This manual is for the code implementation of paper "Persistent path spectral (PPs) based machine learning for protein-ligand binding affinity prediction"
Platform: Python>=3.6
Packages needed: math, numpy>=1.18.1, scipy>=1.4.1, scikit-learn>=0.22.1
Protein-ligand complex --> PPS based representation --> Feature generation --> Machine learning
We take the PDBbind-v2007 and our PPS-ML(Dist) model as an example to show how to reproduce our results.
Before the representatoin, we need to get the protein-ligand complex data, which can be downloaded from the PDBbind website www.pdbbind.org.cn. Then the following function can be used to extract the 3D-coordinates of the protein-ligand complex.
def write_pocket_coordinate_to_file(start,end,cutoff)
# start and end are set to be 0,1300; 0,2959; 0,4057 for PDBbind-v2007, PDBbind-v2013 and PDBbind-v2016 respectively
# cutoff is set to be 10, which is used to extract the binding core region
The above function can be found in "code/euclid2007.py"
For each protein-ligand complex, 36 element-specific atom-combinations are generated as in the paper. For each atom combination, a filtered bipartite graph is generated. Then, persistent path-spectral in dimension 0 with hopping 1, 2 and 3 are calculated. The following function can be used to do this
def eigenvalue_to_file(start,end,max_filtration,step,k)
# start, end are the starting and ending index of the data, default are 0,1300; 0,2959; 0,4057 for PDBbind-v2007, PDBbind-v2013 and PDBbind-v2016 respectively.
# max_filtration is set to be 10, which is the filtratoin value
# step is set to be 0.1
# k is set to be 3, which means we calculeta 1-hopping, 2-hopping and 3-hopping
The above function can be found in "code/euclid2007.py"
Persistent mean value and persistent median value are used as features in our model. The following function can be used to generate the features
def attribute_to_file(start,end)
# start, end are the starting and ending index of the data, default are 0,1300; 0,2959; 0,4057 for PDBbind-v2007, PDBbind-v2013 and PDBbind-v2016 respectively.
The above function can be found in "code/euclid2007.py"
GradientBoostingRegressor is used to do the regression. The following function can be used to make the regression
def gradient_boosting(X_train,Y_train,X_test,Y_test)
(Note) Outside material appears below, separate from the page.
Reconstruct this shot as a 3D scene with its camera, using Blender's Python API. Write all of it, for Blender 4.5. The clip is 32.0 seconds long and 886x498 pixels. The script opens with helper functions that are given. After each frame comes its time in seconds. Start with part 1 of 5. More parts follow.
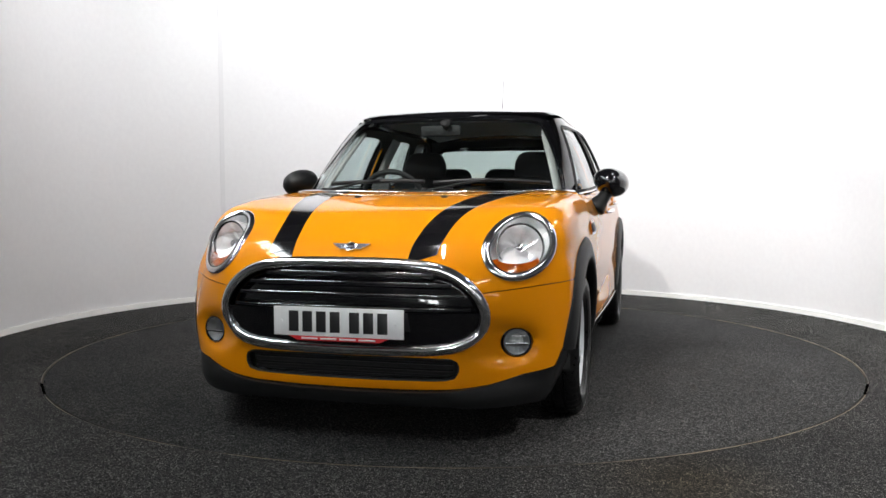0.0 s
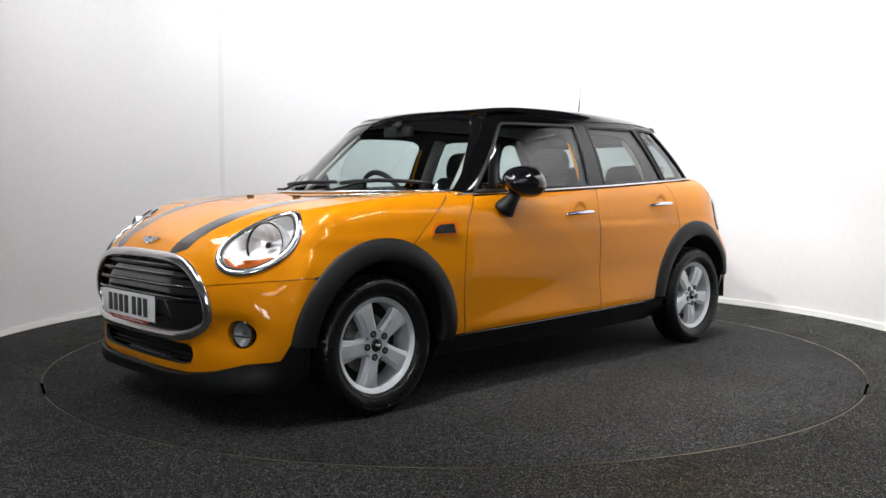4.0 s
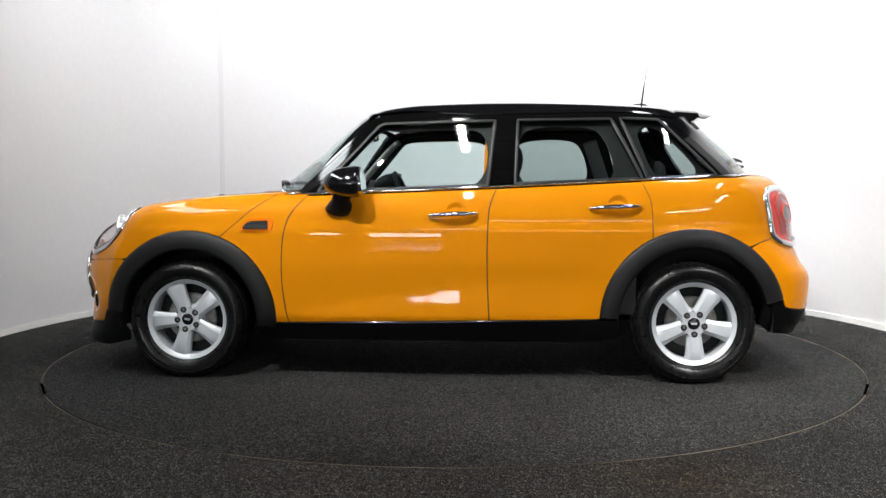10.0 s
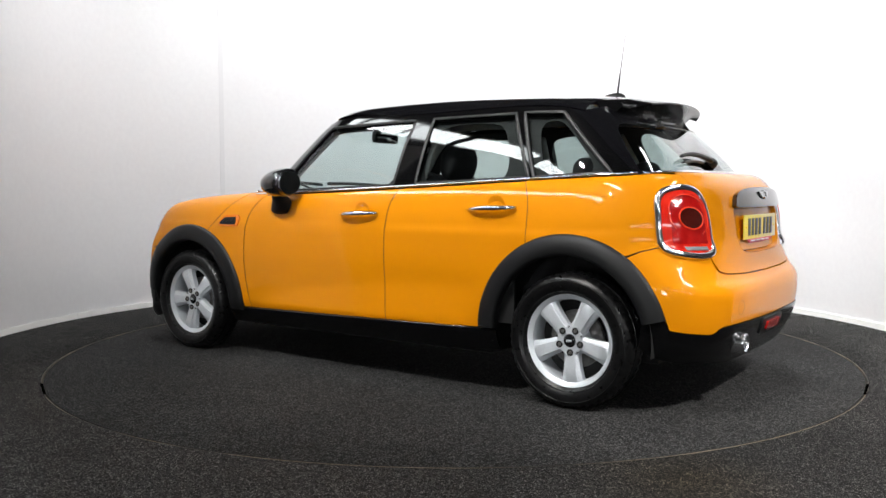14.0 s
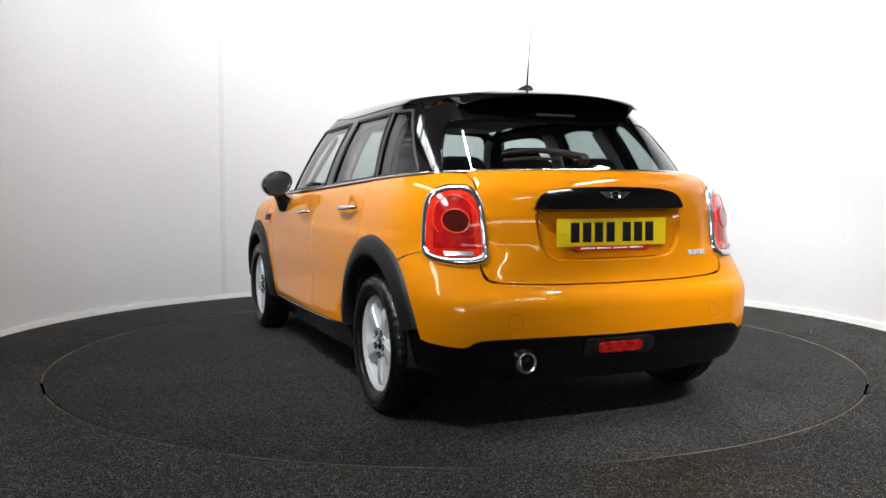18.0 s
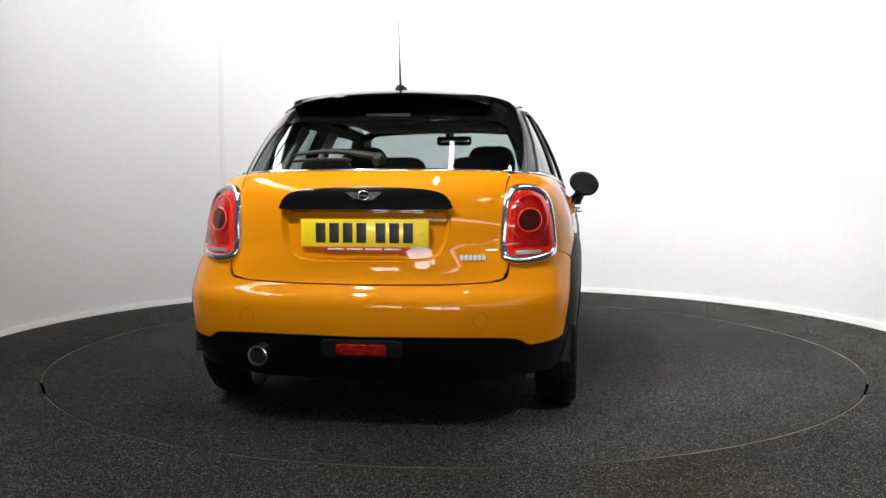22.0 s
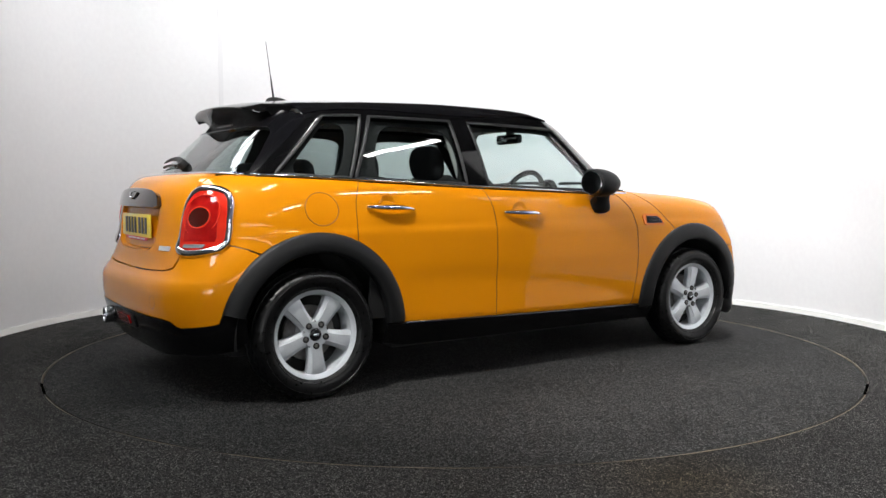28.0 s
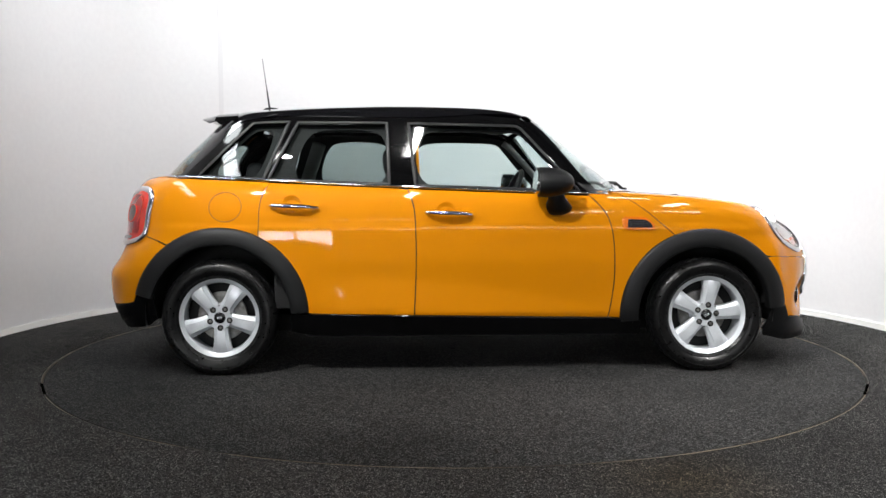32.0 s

# X_train is the feature of training set
# Y_train is the label of training set
# X_test is the feature of test set
# Y_test is the label of test set
The above function can be found in "code/euclid2007.py"
We have provided the first five entries of PDBbind-v2007. You can firstly download the data from PDBbind website and put all 1300 entries in the directory "data/2007/refined-set/", then you can directly run the script "code/euclid2007.py" to get our results for PDBbind-v2007.